Shortly after closing, disaster struck.

During the construction of a new fueling station in California, severe supply chain shortages forced Petro West to substitute the standard rigid piping for a flexible, approved alternative. While functionally safe, the flexible piping created microscopic dips that failed California's hyper-strict environmental slope tests.

The solution was catastrophic: they had to rip up the concrete and replace the piping at their own expense.

"We lost a million dollars of EBITDA that year," Vandermyde revealed in an appearance on the Acquiring Minds Podcast. "Five times my CFO came to me and said, 'We got two weeks of cash left.'"

To survive, Vandermyde had to inject more personal capital, extend lines of credit, and work with the bank to slash the seller note payments in half for six months. Despite the financial hemorrhage, he refused to cut corners or leave the client with a flawed site, preserving the company's reputation.

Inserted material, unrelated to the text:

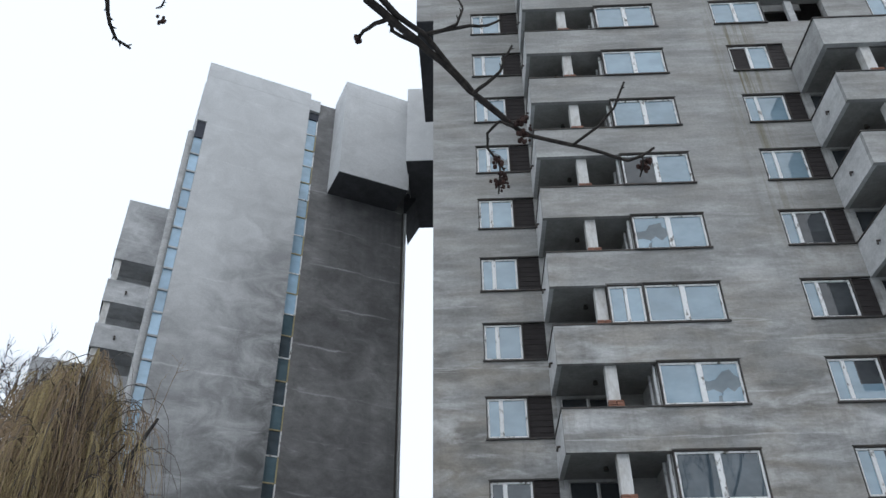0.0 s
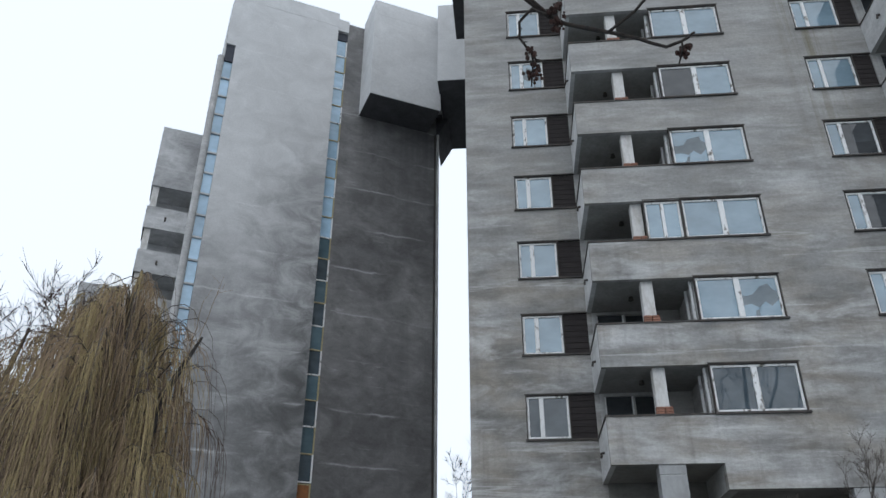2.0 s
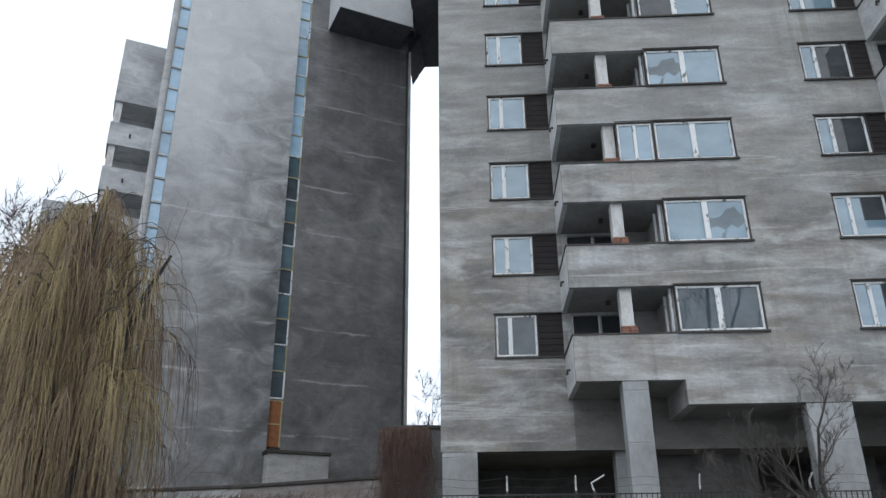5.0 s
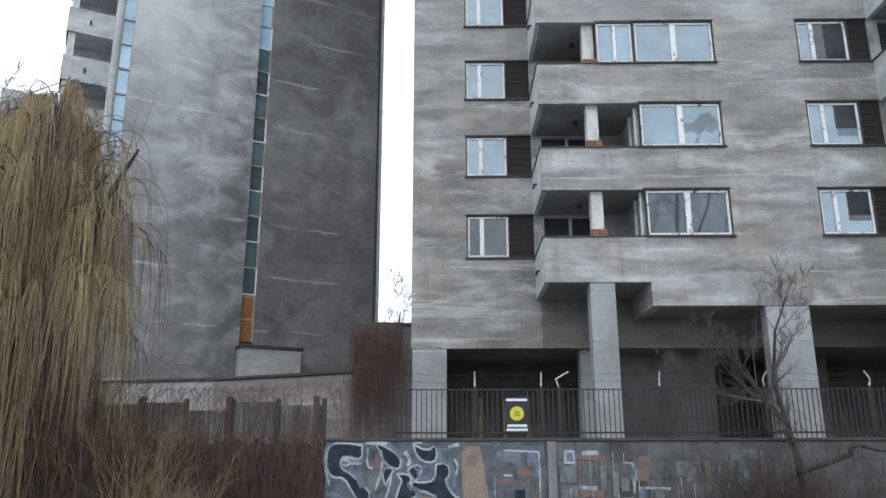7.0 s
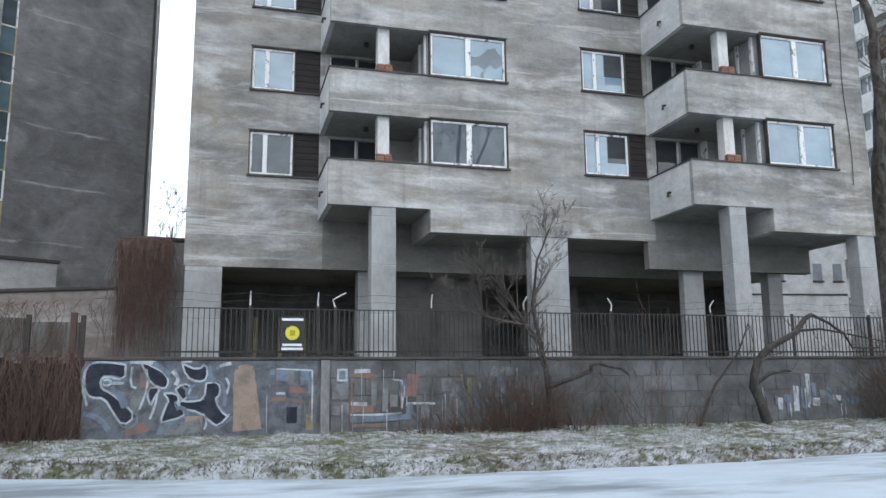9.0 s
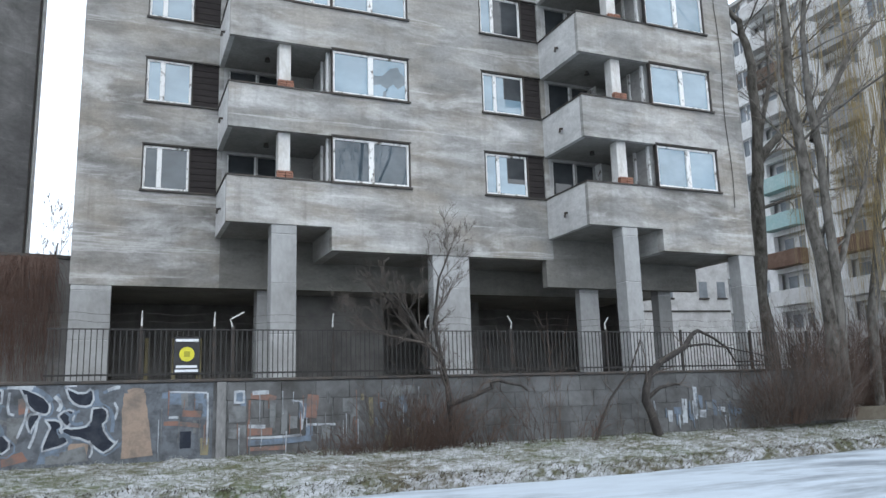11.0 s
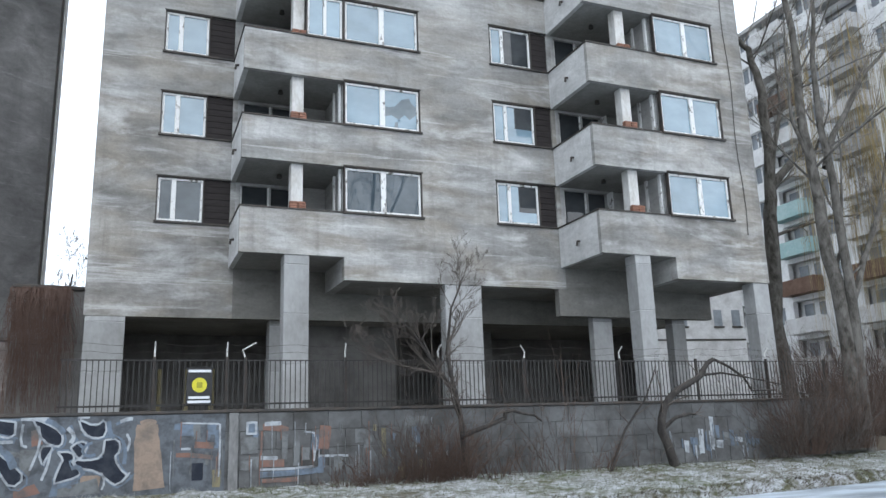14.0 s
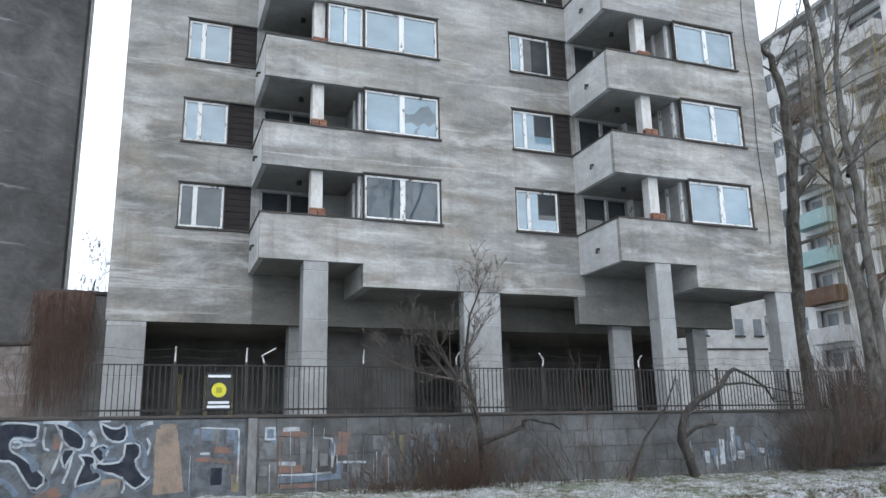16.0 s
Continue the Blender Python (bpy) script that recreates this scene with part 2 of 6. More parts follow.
    if soot_shade:
        # sooty runs from one upper corner, with the jutting box's shade painted in
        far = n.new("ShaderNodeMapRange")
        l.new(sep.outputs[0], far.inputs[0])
        far.inputs[1].default_value, far.inputs[2].default_value = soot_shade[0], soot_shade[1]
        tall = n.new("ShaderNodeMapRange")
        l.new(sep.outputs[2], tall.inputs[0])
        tall.inputs[1].default_value, tall.inputs[2].default_value = soot_shade[2], soot_shade[3]
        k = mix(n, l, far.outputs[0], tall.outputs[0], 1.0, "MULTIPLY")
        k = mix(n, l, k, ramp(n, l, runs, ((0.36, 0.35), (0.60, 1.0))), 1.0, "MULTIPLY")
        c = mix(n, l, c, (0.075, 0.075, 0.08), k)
    c = mix(n, l, c, ramp(n, l, fine, ((0.28, 0.72), (0.72, 1.2))), 0.5, "MULTIPLY")
    l.new(c, bs.inputs["Base Color"])
    bs.inputs["Roughness"].default_value = 0.93
    bs.inputs["Specular IOR Level"].default_value = 0.2
    both = n.new("ShaderNodeMath")
    both.operation = "ADD"
    l.new(fine, both.inputs[0])
    l.new(speck, both.inputs[1])
    bump(n, l, bs, both.outputs[0], 0.5, 0.03)
    return m


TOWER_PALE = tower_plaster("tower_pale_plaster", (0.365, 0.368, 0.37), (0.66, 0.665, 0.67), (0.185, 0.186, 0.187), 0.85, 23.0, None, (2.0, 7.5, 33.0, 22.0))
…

Strategic Pivot: From Construction to Service

Surviving the California disaster forced Vandermyde to re-evaluate the entire business model. He realized that while construction drove top-line revenue, it was inherently risky and volatile. The real value lay in the recurring, high-margin service work.

He inverted the company's identity. Instead of being a construction company that occasionally fixed broken pumps, Petro West became a premier service and maintenance company that also built gas stations.

Vandermyde implemented sweeping operational changes:

  • Customer Experience: He created a "Customer Concierge" role dedicated solely to advocating for the client in billing and service disputes.

  • Data-Driven Bidding: He analyzed every construction project in the company's history to identify which jobs yielded the highest "margin per labor dollar." They stopped bidding on low-margin work.

  • Re-engaging Dead Leads: He pulled lists of past service clients who hadn't called in over a year and actively re-engaged them.

Under his leadership, the highly profitable service division grew by nearly 50%. The business became a cash-generating machine.

The Exit: An 8-Figure Payday

By 2022, private equity money was flooding into the infrastructure space, seeking to build national, coast-to-coast platforms. Petro West was the dominant player in the Intermountain West — the missing puzzle piece for any East Coast or West Coast consolidator.

Realizing that his geographic footprint made Petro West a highly coveted strategic asset, Vandermyde hired an investment banker to run a formal sale process.

The business had grown to $23 million in revenue and $2.3 million in TTM EBITDA.

In late 2022, just five years after initially moving to Utah, Vandermyde sold Petro West to Nwestco, a private equity-backed strategic acquirer, for an 8-figure price.

Vandermyde walked away with a life-changing sum. He rolled $1 million into the new parent company and stayed on as Regional Director.

For a man who initially said no to the deal out of fear of the unknown, the journey validated his ultimate philosophy: "Entrepreneurs aren't risk-takers; they are risk mitigators." If it can be argued that try-before-you-buy arrangements are rare, doing right by customers during a crisis has been key to Adam Vandermyde’s business success.